= Momentane =

Verb aspect in Finnish grammar

In Finnish grammar, the momentane is a verb aspect indicating that an occurrence is sudden and short-lived.

Finnish has a number of momentane markers; they differ in the valency and voice of the verbs they produce, but all indicate sudden, short-lived occurrences; for example, the verb ammahtaa ('to dash ahead suddenly'; not said of a person) is an anticausative, momentane version of ampua ('to shoot'). Another example is the verb katsaista ('to take a quick look'), which is a momentane version of katsoa ('to look'). For semantic reasons, not all momentane markers can be used with all verbs; for example, an anticausative marker can only be used with verbs representing occurrences that can happen accidentally or on their own. Verbs with momentane markers are considered independent words, and native speakers rarely analyze them, but do synthesize them.

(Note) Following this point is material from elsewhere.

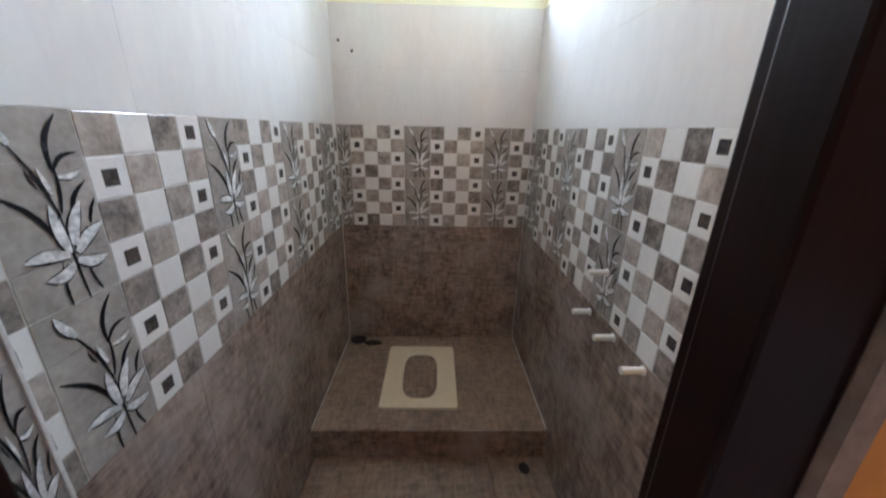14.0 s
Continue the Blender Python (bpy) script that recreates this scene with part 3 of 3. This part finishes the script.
switch_plate("switch_board", "white four-gang switch board with a socket on the orange wall", pose(XO, -3.61, 1.275, 0, 0, -90), 0.142, 0.046, 4)
switch_plate("switch_board", "white switch board with a socket above the ledge", pose(2.05, SD - 0.012, 1.02), 0.13, 0.042, 4)
switch_plate("switch_board", "white switch plate on the dining wall", pose(XD, -0.1, 1.285, 0, 0, -90), 0.12, 0.07, 3)
switch_plate("switch_plate", "small white switch plate on the peach wall", pose(0, -0.25, 1.38, 0, 0, 90), 0.05, 0.07, 1)


def rosette(m, label):
    t = thing("ceiling_rose", label, "light point")
    t.matrix_world = m
    bm = bmesh.new()
    disc(bm, (0, -0.008, 0), 0.036, 0.016, "y", 20)
    part("plate", bm, M_PAN, t)
    bm = bmesh.new()
    disc(bm, (0, -0.03, 0), 0.022, 0.03, "y", 16)
    part("holder", bm, M_PAN, t)
    bm = bmesh.new()
    disc(bm, (0, -0.046, 0), 0.008, 0.003, "y", 10)
    part("hole", bm, M_GROOVE, t)


rosette(pose(XO, -3.54, 2.42, 0, 0, -90), "round cream lamp holder on the orange wall")
rosette(pose(0, -3.44, 2.48, 0, 0, 90), "round white lamp holder on the peach wall")
rosette(pose(0, -0.59, 2.51, 0, 0, 90), "round white lamp holder near the corner")
t = thing("wall_lamp_point", "white round plate with dark contacts on the cream wall", "light point")
t.matrix_world = pose(2.26, -5.39, 2.485, 0, 0, -90)
bm = bmesh.new()
disc(bm, (0, -0.003, 0), 0.045, 0.006, "y", 28)
for v in bm.verts:
    k = 1 + 0.04 * math.sin(3 * math.atan2(v.co.z, v.co.x) + 0.6)
    v.co.x, v.co.z = v.co.x * k * 1.05, v.co.z * k * 0.92
part("plate", bm, M_SWITCH, t)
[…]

Often the parent verb is not in use, leaving only the derived forms such as the momentane.

Often these are combined with a frequentative to indicate a series of short actions. For example:
 heilua "to swing"
 heilahtaa "to swing once by itself"
 heilahdella "to swing to and fro continuously".

Another note is that the root may not be a fully formed verb, but mere onomatopoeia, e.g. pam+auttaa "to bang (something suddenly once)" or in frequentative form pam+autella "to bang (something suddenly multiple times)".

The markers are affected by consonant gradation, as illustrated by this pair of first infinitives vs. second-person indicatives: pamahtaa ~ pamahdat, pamauttaa ~ pamautat / pamautella ~ pamauttelet.